Narratological Analysis of P. B. Shelley’s “The Sensitive Plant”
Keywords:
AI (Author’s intrusion), FPN (First Person Narrative/Narrator) PEN (Personal Experience Narrative), leitmotifs, metalepsis, Trans-generic narratologyAbstract
This paper offers a transgeneric narratological analysis of narrative voice, temporality, and metalepsis in P. B. Shelley’s “The Sensitive Plant,” a poem whose narrative architecture remains insufficiently examined. Drawing chiefly on Genette’s and Stanzel’s frameworks, the analysis argues that the poem initially establishes a sensory garden-world through an overt, heterodiegetic narrator who employs leitmotifs and cyclical temporality.

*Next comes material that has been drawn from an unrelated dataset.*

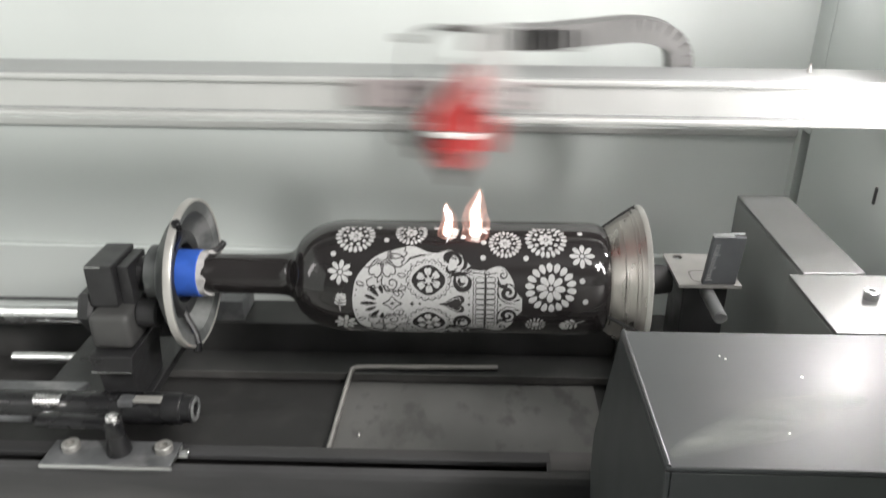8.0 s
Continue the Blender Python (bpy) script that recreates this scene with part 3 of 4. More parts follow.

The concluding movement, however, introduces authorial intrusion and first-person epistemic hesitation that complicate the narrator’s reliability. A transformative metalepsis then reorients the reader from the phenomenal world of the garden toward a transcendent realm of ideal love and beauty. This structural rupture catalyses an evolution in narrative voice from descriptive apparent objectivity to a speculative, philosophical mode. By combining transgeneric narratology with a reader-oriented approach, the study clarifies the poem’s complex narrative framework and its philosophical implications.